Other markets are "largely wait-and-see," he adds. "We've bit off quite a bit here. Just making sure we can supply both sides of the business is top of mind."
Beyond the development spree, the production boom, and the constant experimentation, Modern Times is also one of a few breweries that also roasts coffee in-house.
It can be a little overwhelming to keep track of the company's numerous initiatives. "Never a boring day," says Sarette.
Favorite beers: Sarette highlights Modern Times' Space Ways, a seasonal hazy IPA. "It's just phenomenal," he touts, and points to another San Diego favorite. "I enjoy the beers coming out of Societe right now."

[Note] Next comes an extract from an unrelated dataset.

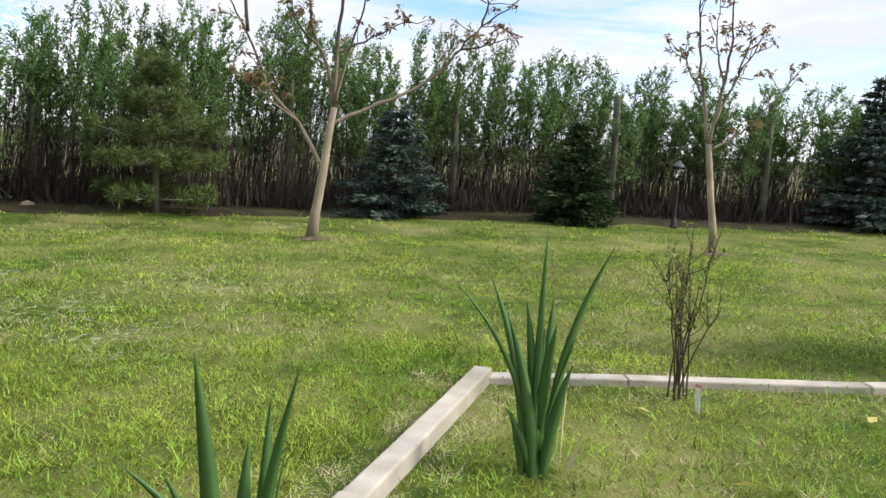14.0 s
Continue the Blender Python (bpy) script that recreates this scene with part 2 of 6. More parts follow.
M_WILLOW = mat("grey willow rods", (0.085, 0.062, 0.05), (0.19, 0.15, 0.125), 12, 0.7, 0.3, 80, island=0.25)
M_CONC = mat("old concrete", (0.22, 0.205, 0.18), (0.33, 0.31, 0.275), 7, 0.9, 0.5, 70, big=((0.15, 0.145, 0.11), 0.35), rand=0.08)
M_KERB = mat("pale cast concrete", (0.29, 0.265, 0.225), (0.40, 0.37, 0.32), 9, 0.9, 0.35, 90, big=((0.22, 0.205, 0.16), 0.3), rand=0.06, bdist=0.004)
M_BED = mat("shade-dark hedge soil", (0.014, 0.011, 0.008), (0.04, 0.031, 0.02), 6, 0.95, 0.8, 50, big=((0.045, 0.05, 0.018), 0.2), spec=0.1)
M_HEDGEWOOD = mat("leaf-shaded hedge stems", (0.02, 0.015, 0.012), (0.055, 0.041, 0.032), 10, 0.9, 0.2, island=0.3)
M_WILLOWBARK = mat("willow bark", (0.05, 0.041, 0.034), (0.115, 0.095, 0.078), 9, 0.9, 0.6, 30, stretch=(1, 1, 0.3), bdist=0.01)
M_LINDENBARK = mat("grey ridged bark", (0.06, 0.052, 0.044), (0.25, 0.225, 0.19), 18, 0.95, 1.0, 26, stretch=(1, 1, 0.16), bdist=0.05)
M_BARK = mat("dark furrowed bark", (0.022, 0.018, 0.016), (0.20, 0.175, 0.15), 16, 0.95, 1.0, 22, stretch=(1, 1, 0.22), bdist=0.05)
def old_bark():
    """Long plates of grey bark parted by dark furrows."""
    m = mat("old plated bark", (0.13, 0.112, 0.096), (0.27, 0.24, 0.21), 60, 0.95, 0, spec=0.12, stretch=(1, 1, 0.3))
    nt = m.node_tree
    N, L = nt.nodes.new, nt.links.new
    b = nt.nodes["Principled BSDF"]
    col = b.inputs["Base Color"].links[0].from_socket
    tc, mp, nz, mx = N("ShaderNodeTexCoord"), N("ShaderNodeMapping"), N("ShaderNodeTexNoise"), N("ShaderNodeVectorMath")
    nz.inputs["Scale"].default_value = 5
    L(tc.outputs["Object"], nz.inputs["Vector"])
    sc = N("ShaderNodeVectorMath")
    sc.operation = "SCALE"
    sc.inputs["Scale"].default_value = 0.045
    L(nz.outputs["Color"], sc.inputs[0])
    L(tc.outputs["Object"], mx.inputs[0])
    L(sc.outputs[0], mx.inputs[1])
    mp.inputs["Scale"].default_value = (1, 1, 0.11)
    L(mx.outputs[0], mp.inputs["Vector"])
    v = N("ShaderNodeTexVoronoi")
    v.feature = "DISTANCE_TO_EDGE"
    v.inputs["Scale"].default_value = 30
    L(mp.outputs[0], v.inputs["Vector"])
    r = N("ShaderNodeMapRange")
    r.inputs["From Min"].default_value, r.inputs["From Max"].default_value = 0.0, 0.16
    L(v.outputs["Distance"], r.inputs["Value"])
    mixc = N("ShaderNodeMix")
    mixc.data_type = "RGBA"
    L(r.outputs[0], mixc.inputs[0])
    mixc.inputs[6].default_value = (0.06, 0.05, 0.043, 1)
    L(col, mixc.inputs[7])
    L(mixc.outputs[2], b.inputs["Base Color"])
    bp = N("ShaderNodeBump")
    bp.inputs["Strength"].default_value, bp.inputs["Distance"].default_value = 1.0, 0.03
    L(r.outputs[0], bp.inputs["Height"])
    L(bp.outputs[0], b.inputs["Normal"])
    return m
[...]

Challenges: "Just making sure we make the right decisions," says Sarette. "It's a dynamic time for craft brewing right now," he adds. "It's no longer an industry where a rising tide lifts all boats -- there are winners and losers right now."
Opportunities: Modern Times currently distributes cans in five states: California, Arizona, Nevada, Oregon, and Washington. Sarette says there are no immediate plans to increase that number, but the strategy is to grow in the brewery's existing footprint. "We're growing so much in those markets, it would be irresponsible to go into another right now," he explains. One caveat: "Obviously, we have a soft spot for Colorado, but that's a few years down the road."
Needs: "We are at a point where we need additional real estate," says Sarette. The solution: Modern Times is planning to build an adjacent expansion on a leased lot next to the existing facility. "That project will start early next year," he says. "That will double our square footage here in Point Loma" -- from 12,000 to 24,000 square feet. The two facilities will be connected by a corridor and outdoor tasting room, and annual capacity will also double to about 120,000 barrels.